The important part is line 11 and 12, which tell us that the compiler will allocate 48 bytes on the stack for your data, more than enough for "foo". You can even replace "foo" with "supercalifragilisticexpialidocious", you will get a segfault, but it will still produce the intended result, because even when the stack of the main function overflows, the overflow data will (probably) not overwrite anything.
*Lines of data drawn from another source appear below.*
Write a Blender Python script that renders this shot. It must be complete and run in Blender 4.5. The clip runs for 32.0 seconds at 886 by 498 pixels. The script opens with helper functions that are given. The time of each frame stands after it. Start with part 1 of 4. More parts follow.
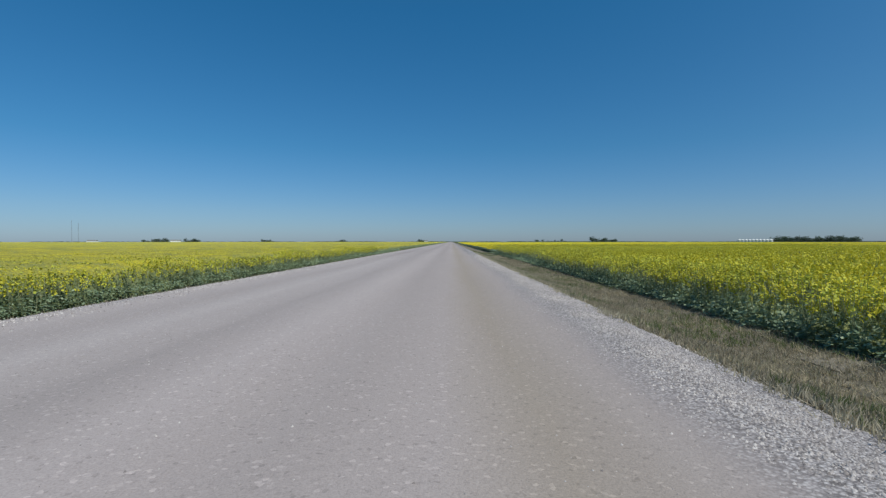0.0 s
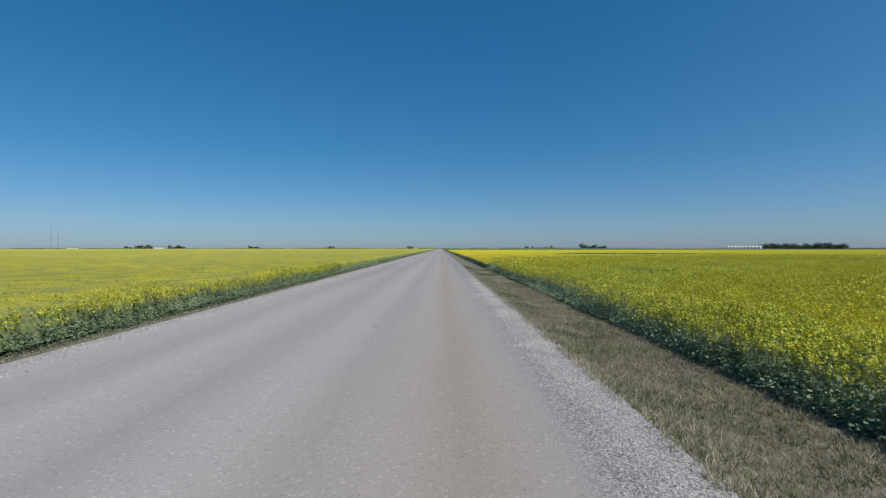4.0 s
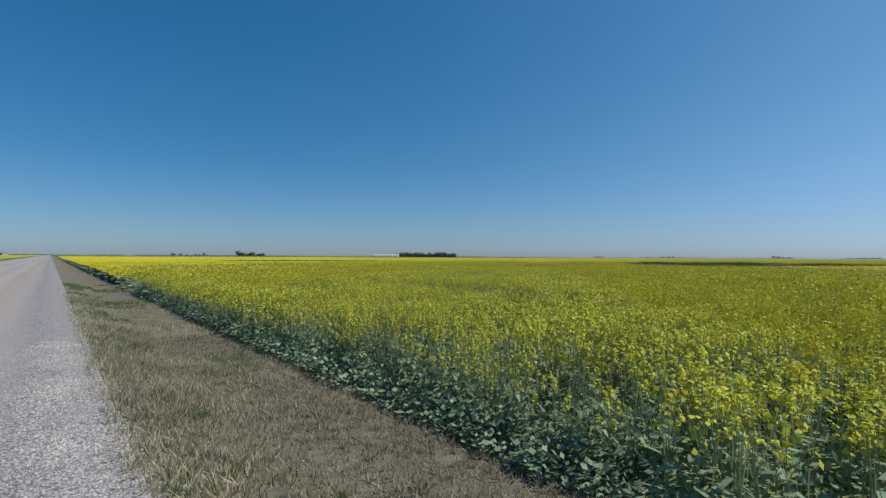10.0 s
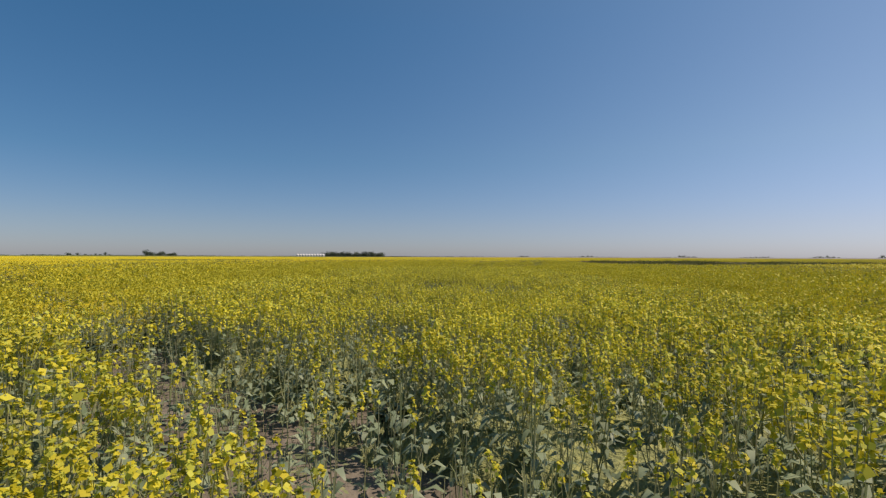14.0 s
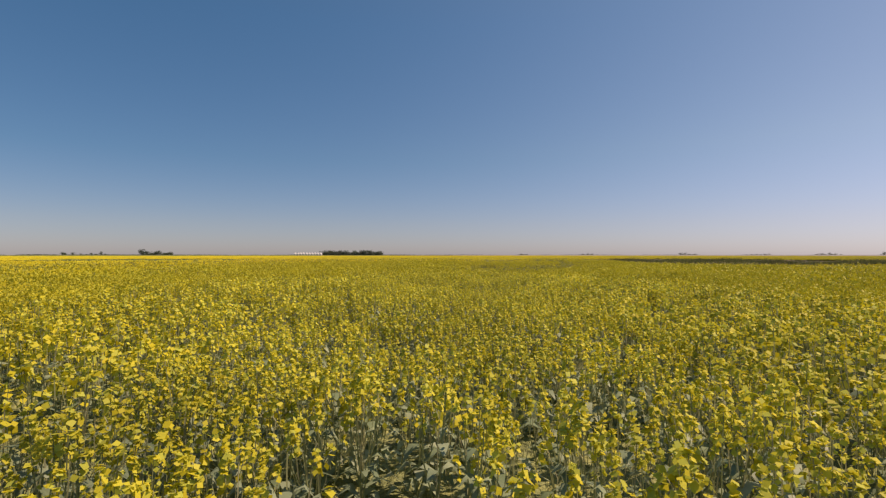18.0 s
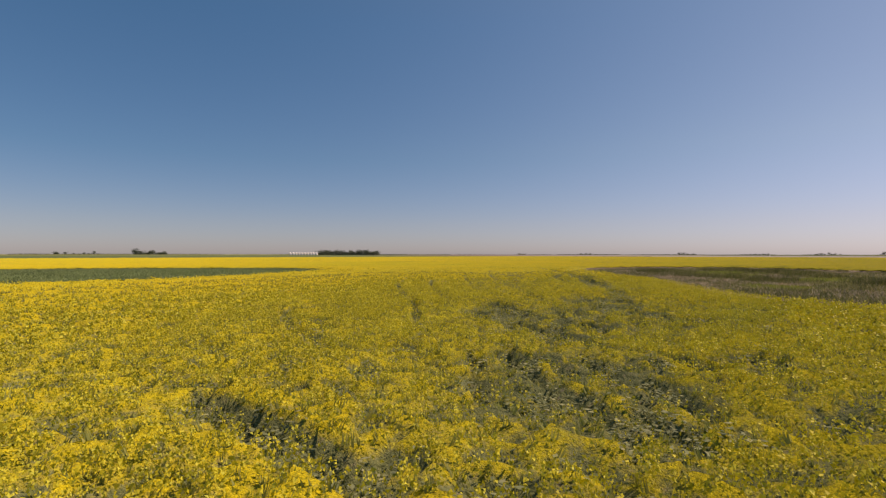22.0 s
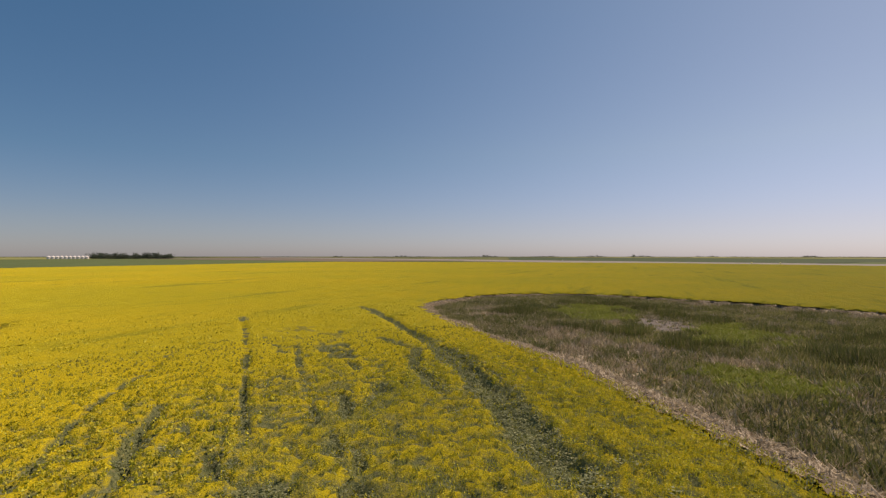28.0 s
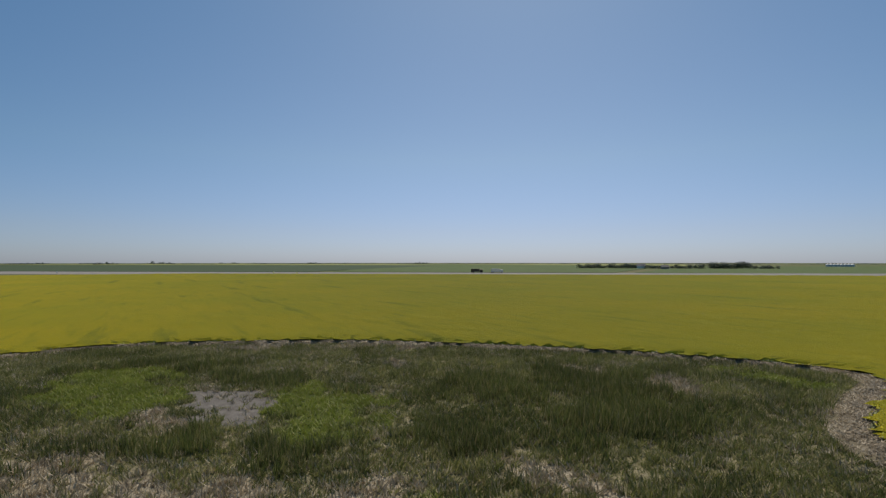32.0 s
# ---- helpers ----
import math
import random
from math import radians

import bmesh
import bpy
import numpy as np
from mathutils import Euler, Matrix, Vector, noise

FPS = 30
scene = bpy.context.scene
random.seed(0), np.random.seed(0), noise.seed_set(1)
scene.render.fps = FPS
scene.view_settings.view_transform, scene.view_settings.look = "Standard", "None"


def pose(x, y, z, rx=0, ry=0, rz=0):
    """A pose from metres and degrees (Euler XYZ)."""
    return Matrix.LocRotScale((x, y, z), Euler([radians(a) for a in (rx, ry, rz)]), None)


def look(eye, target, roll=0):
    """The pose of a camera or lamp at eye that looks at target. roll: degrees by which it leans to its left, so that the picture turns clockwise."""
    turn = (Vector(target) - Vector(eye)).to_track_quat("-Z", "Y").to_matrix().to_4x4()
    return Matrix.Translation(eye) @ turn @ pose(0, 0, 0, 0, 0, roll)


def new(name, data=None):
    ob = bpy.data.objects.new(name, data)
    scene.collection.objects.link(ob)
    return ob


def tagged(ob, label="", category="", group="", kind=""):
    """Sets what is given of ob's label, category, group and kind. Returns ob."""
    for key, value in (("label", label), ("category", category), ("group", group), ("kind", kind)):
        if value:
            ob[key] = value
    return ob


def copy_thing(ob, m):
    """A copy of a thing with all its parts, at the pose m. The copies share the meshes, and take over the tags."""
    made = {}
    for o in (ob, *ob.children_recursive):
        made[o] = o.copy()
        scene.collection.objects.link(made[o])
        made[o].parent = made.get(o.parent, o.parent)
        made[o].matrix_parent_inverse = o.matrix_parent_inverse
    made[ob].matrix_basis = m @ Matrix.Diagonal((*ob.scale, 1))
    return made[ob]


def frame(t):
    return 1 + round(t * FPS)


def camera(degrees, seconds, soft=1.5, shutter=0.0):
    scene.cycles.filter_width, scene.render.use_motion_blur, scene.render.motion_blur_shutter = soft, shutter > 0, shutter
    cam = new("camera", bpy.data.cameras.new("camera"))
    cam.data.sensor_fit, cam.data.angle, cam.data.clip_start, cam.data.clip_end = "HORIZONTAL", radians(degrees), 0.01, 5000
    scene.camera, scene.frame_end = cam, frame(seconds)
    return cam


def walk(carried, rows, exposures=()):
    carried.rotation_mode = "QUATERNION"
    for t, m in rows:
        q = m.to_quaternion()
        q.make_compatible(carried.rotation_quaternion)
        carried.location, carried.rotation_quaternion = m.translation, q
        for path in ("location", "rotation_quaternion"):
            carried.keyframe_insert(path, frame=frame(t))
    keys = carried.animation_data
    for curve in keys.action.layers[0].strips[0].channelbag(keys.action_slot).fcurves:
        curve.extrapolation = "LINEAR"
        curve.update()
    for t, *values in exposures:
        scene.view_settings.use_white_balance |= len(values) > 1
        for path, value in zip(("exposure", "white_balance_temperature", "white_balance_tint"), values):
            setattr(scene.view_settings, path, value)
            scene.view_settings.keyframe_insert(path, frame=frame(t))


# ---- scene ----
# seconds, place, pitch, roll, heading (degrees to the left of the road)
PATH = [
    (0, 0.00, 0.00, 1.17, -0.85, 0.04, 0.97),
    (0.5, 0.08, 1.81, 1.50, -0.53, 0.04, 0.42),
    (1, 0.03, 3.57, 1.72, -0.49, 0.07, 0.13),
    (1.5, -0.01, 5.35, 1.85, -0.44, 0.07, -0.19),
    (2, 0.06, 7.16, 1.91, -0.37, 0.06, -0.29),
    (2.5, 0.14, 8.96, 1.91, -0.30, 0.05, -0.38),
    (3, 0.16, 10.81, 1.94, -0.22, 0.04, -0.42),
    (3.5, 0.11, 12.55, 1.98, -0.11, 0.04, -0.42),
    (4, 0.35, 14.20, 1.91, -0.10, 0.02, -0.22),
    (4.5, 0.72, 15.74, 1.78, 0.00, -0.00, -0.04),
    (5, 1.10, 17.19, 1.65, 0.10, -0.02, 0.12),
    (5.5, 1.36, 18.58, 1.56, 0.20, -0.04, 0.25),
    (6, 1.34, 19.91, 1.58, 0.21, -0.04, 0.19),
    (6.5, 1.27, 21.40, 1.61, 0.12, -0.05, 0.21),
    (7, 1.22, 23.13, 1.59, 0.11, -0.05, 0.23),
    (7.5, 1.23, 24.97, 1.58, 0.15, -0.06, 0.29),
    (8, 1.27, 26.84, 1.59, 0.23, -0.06, 0.29),
    (8.5, 1.36, 28.68, 1.57, 0.32, -0.07, 0.20),
    (9, 1.51, 30.50, 1.57, 0.26, -0.07, -3.41),
    (9.5, 1.77, 32.36, 1.54, 0.53, -0.18, -18.75),
    (10, 2.19, 34.30, 1.54, 0.88, -0.29, -38.29),
    (10.5, 2.80, 36.27, 1.51, 1.04, -0.40, -45.65),
    (11, 3.70, 38.10, 1.50, 1.10, -0.40, -45.88),
    (11.5, 4.73, 39.84, 1.47, 1.08, -0.38, -46.01),
    (12, 5.89, 41.45, 1.44, 1.11, -0.37, -46.18),
    (12.5, 7.27, 42.89, 1.40, 1.04, -0.35, -46.15),
    (13, 8.78, 44.28, 1.36, 1.04, -0.33, -46.55),
    (13.5, 10.39, 45.61, 1.32, 0.96, -0.28, -46.58),
    (14, 11.93, 47.04, 1.27, 0.87, -0.23, -46.60),
    (14.5, 13.49, 48.48, 1.23, 0.78, -0.18, -46.61),
    (15, 15.07, 49.94, 1.20, 0.77, -0.15, -46.63),
    (15.5, 16.65, 51.41, 1.17, 0.76, -0.12, -46.64),
    (16, 18.24, 52.89, 1.15, 0.74, -0.10, -46.64),
    (16.5, 19.85, 54.38, 1.13, 0.73, -0.07, -46.64),
    (17, 21.46, 55.88, 1.13, 0.72, -0.04, -46.63),
    (17.5, 23.09, 57.39, 1.16, 0.70, -0.03, -46.67),
    (18, 24.73, 58.90, 1.21, 0.68, -0.02, -46.69),
    (18.5, 26.39, 60.42, 1.30, 0.69, -0.01, -46.71),
    (19, 28.08, 61.95, 1.45, 0.69, -0.00, -46.70),
    (19.5, 29.87, 63.43, 1.59, 0.70, -0.01, -46.79),
    (20, 31.65, 64.89, 1.83, 0.72, -0.02, -46.80),
    (20.5, 33.38, 66.39, 2.09, 0.62, -0.03, -46.78),
    (21, 35.09, 67.92, 2.36, 0.66, -0.04, -46.93),
    (21.5, 36.81, 69.48, 2.66, 0.63, -0.05, -46.96),
    (22, 38.57, 70.97, 2.98, 0.59, -0.05, -46.96),
    (22.5, 40.35, 72.43, 3.31, 0.58, -0.06, -47.06),
    (23, 42.11, 73.86, 3.62, 0.57, -0.07, -47.28),
    (23.5, 43.82, 75.26, 3.96, 0.67, -0.07, -48.08),
    (24, 45.52, 76.60, 4.34, 0.70, -0.07, -48.98),
    (24.5, 47.17, 77.93, 4.72, 0.68, -0.07, -49.86),
    (25, 48.90, 79.27, 5.15, 0.70, -0.07, -50.97),
    (25.5, 50.70, 80.64, 5.55, 0.66, -0.07, -52.36),
    (26, 52.49, 82.07, 5.92, 0.66, -0.05, -55.19),
    (26.5, 54.32, 83.51, 6.27, 0.67, -0.04, -58.01),
    (27, 56.21, 84.86, 6.64, 0.68, -0.02, -60.82),
    (27.5, 58.22, 86.06, 7.07, 0.71, -0.00, -63.59),
    (28, 60.36, 87.03, 7.56, 0.78, -0.01, -67.88),
    (28.5, 62.54, 88.05, 8.09, 0.82, -0.02, -73.14),
    (29, 64.80, 88.88, 8.63, 0.94, -0.04, -78.87),
    (29.5, 67.12, 89.52, 9.12, 1.01, -0.05, -84.68),
    (30, 69.41, 90.06, 9.57, 1.12, -0.06, -90.87),
    (30.5, 71.68, 90.40, 10.01, 1.21, -0.07, -97.35),
    (31, 73.95, 90.55, 10.45, 1.24, -0.05, -104.38),
    (31.5, 76.25, 90.33, 10.92, 1.40, -0.02, -111.70),
    (32, 78.53, 90.02, 11.37, 1.47, -0.00, -119.20),
]
cam = camera(83.4, 32.0, soft=1.3)
EXPOSURES = [(0, 0.1, 6400, 4), (9, 0.1, 6400, 4), (10.3, 0.16, 6500, 5), (11, 0.18, 6750, 9), (13, 0.21, 7500, 17), (14.2, 0.25, 8200, 23), (17, 0.34, 9200, 29), (20, 0.3, 9400, 33), (25.5, 0.25, 9600, 31), (28, 0.15, 9300, 28), (30, -0.02, 8550, 23), (31, -0.1, 8000, 19), (32, -0.15, 7350, 14)]
walk(cam, [(t, pose(x, y, z, 90 + pitch, roll, yaw)) for t, x, y, z, pitch, roll, yaw in PATH], EXPOSURES)

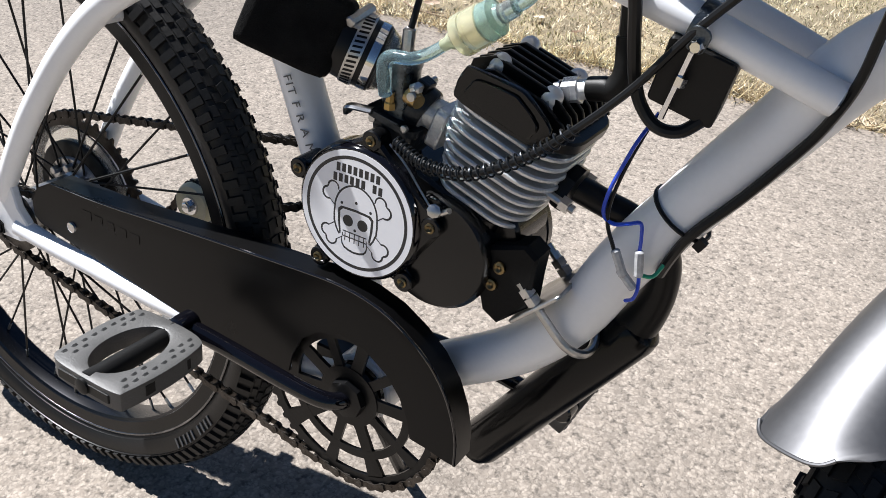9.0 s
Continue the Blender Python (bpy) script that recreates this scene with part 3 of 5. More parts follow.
tank = part("fuel_tank", bm, BLACK_GLOSS, bike, "glossy black teardrop fuel tank", smooth=60)

# saddle ---------------------------------------------------------------
SADDLE = [(0.104, 0.812, 0.786, 0.046), (0.108, 0.830, 0.772, 0.070), (0.122, 0.839, 0.762, 0.085), (0.147, 0.842, 0.757, 0.092), (0.180, 0.839, 0.754, 0.094), (0.212, 0.834, 0.756, 0.085),
          (0.240, 0.833, 0.765, 0.067), (0.268, 0.841, 0.778, 0.052), (0.300, 0.851, 0.789, 0.044), (0.326, 0.850, 0.797, 0.040), (0.343, 0.840, 0.802, 0.032), (0.351, 0.823, 0.808, 0.015)]



def saddle_point(u, top, bot, half, t, off=0.0):
    mid, hh = (top + bot) / 2, (top - bot) / 2
    c, s = math.cos(t), math.sin(t)
    y = (half + off) * abs(c) ** 0.56 * (1 if c > 0 else -1)
    z = mid + (hh + off) * abs(s) ** (0.50 if s > 0 else 0.66) * (1 if s > 0 else -1)
    if s > 0:
        z -= 0.010 * (1 - abs(c)) * min(1, half / 0.09)
    return (u, 0.010 + 1.06 * y, z)


bm = bmesh.new()
rings = [[saddle_point(*row, 2 * math.pi * j / 32) for j in range(32)] for row in SADDLE]
loft(bm, rings)
saddle = part("saddle", bm, LEATHER, bike, "black vinyl saddle with pale piping", smooth=60)


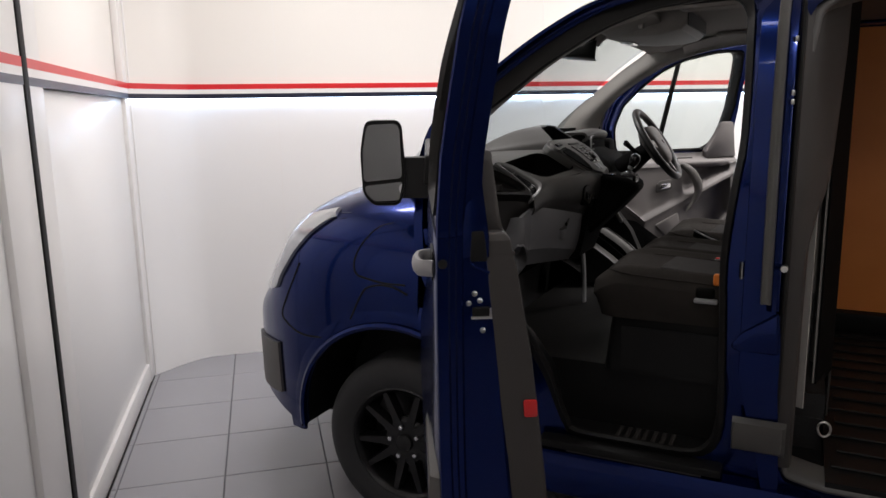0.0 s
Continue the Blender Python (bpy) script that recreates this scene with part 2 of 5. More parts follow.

This, however, will not work:


firas@itsuki ~ % cat test.c
#include <stdio.h>
#include <stdlib.h>
#include <string.h>

void foo(char* dest)
{
char buf[1];
strcpy(buf, "supercalifragilisticexpialidocious");
strcpy(dest, buf);
}

int main(void)
{
char input[1];
foo(input);
printf("%s\n", input);
return EXIT_SUCCESS;
}



because when the stack frame of the foo function overflows, the overflow data will write over the stack frame of the main function.

If the OS allocates memory in arbitrary chunks, does malloc always call for a new chunk, or does it grab any remaining memory from the last chunk?

For example, if I were to do:



char* first = malloc(1);
char* second = malloc(1);


Is that getting two chunks of memory, of which I'll only use two bytes, or is it two bytes from a single chunk (assuming that the first chunk has bytes to spare)?

Allocating memory with malloc and by declaring an array are totally different things, but to answer your question, when you do this, you get two one-byte chunks of data, which may or may not be contiguous, you must not make any assumption about whether or not they will be, because the OS is free to give you bytes located anywhere.

Allocating memory with malloc and by declaring an array are totally different things, but to answer your question, when you do this, you get two one-byte chunks of data, which may or may not be contiguous, you must not make any assumption about whether or not they will be, because the OS is free to give you bytes located anywhere.
Another thing to keep in mind is the overcommit. Because you can ask for more memory than you have (talking about virtual memory, that is RAM+swap) and malloc will return with success, but when you try to fill it all, the OOM killer will kick in.